Vazquez faces stiff opposition on her own, perhaps explaining her reluctance to take power: from demonstrators, members of her own party -- with whom she had clashed over investigations -- and from opposition lawmakers, who complained she was part of the same corrupt system as Rossello. The antagonism from within both her party as well as the opposition weighed heavily against her appointment.
“In every scandal we’ve had on the island, she failed to investigate. She covered it up,” House Minority Leader Representative Rafael Hernandez said in a telephone interview. “That’s why nobody wanted her to become governor.”
Vazquez has denied allegations of wrongdoing, calling them “vicious” attacks. A mass demonstration has been called for Monday outside Vasquez’s office to call for her resignation.
Hernandez said leaders in the New Progressive Party are jockeying behind the scenes to be nominated secretary of state and thus next in line to be governor. Any confirmation process could be done within 48 hours, he said.

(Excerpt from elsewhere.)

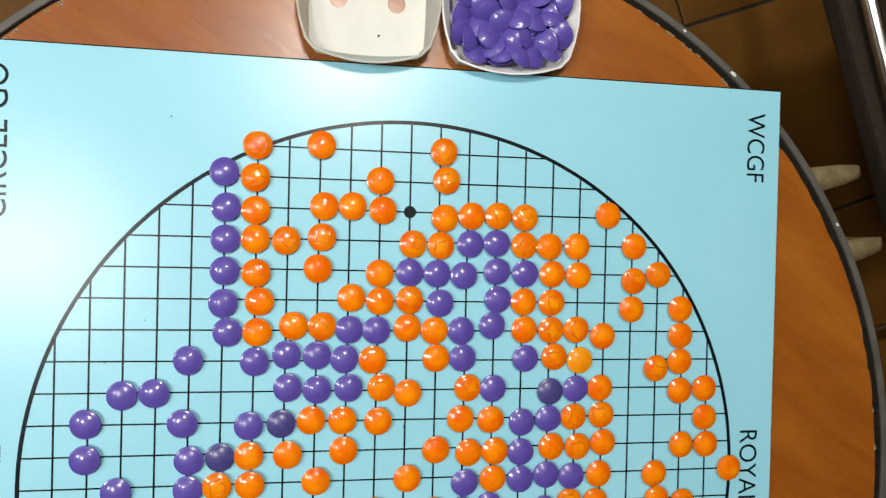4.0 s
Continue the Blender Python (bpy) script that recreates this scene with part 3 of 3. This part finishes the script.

Senate President Thomas Rivera Schatz, who is among the potential candidates to replace Rossello, said party leaders would listen to the advice of well-intentioned sectors, but warned of others trying to take advantage of the situation for personal gain.
“There will be actors pushing political, ideological, and particularly business agendas, subtly disguised in the scent of ‘patriotism,’ offering unfounded insinuation and speculation,” he wrote in a note on Twitter. He did not mention the process to nominate a secretary of state and didn’t respond immediately to an email seeking comment.
Resident Commissioner Jenniffer Gonzalez, the island’s non-voting representative to the U.S. House, is also considered a possible replacement. In an emailed statement, Gonzalez said she has not been approached about the position, but is was “aware of the speculation” of the names being mentioned as possible candidates.
“In my case, nobody has contacted me or talked to me in regards to that,” she said.
On Sunday, hundreds of people gathered for a salsa celebration of Rossello’s resignation and a further cleaning of Puerto Rico’s political house. Neither Rivera Schatz nor Gonzalez are acceptable choices, according to Rosa Seguí Cordero, spokeswoman for the Citizens Victory Movement, a political group formed in March that has been active in the protests.
“The people of Puerto Rico hope that whoever succeeds Rossello in power will be someone who is not marked by corruption and who can stabilize the constitutional crisis we face,” said Miguel Ángel Rosario Lozada, a historian at the University of Puerto Rico. “A change in Puerto Rican political culture is beginning to happen. The people have realized the political power they hold.”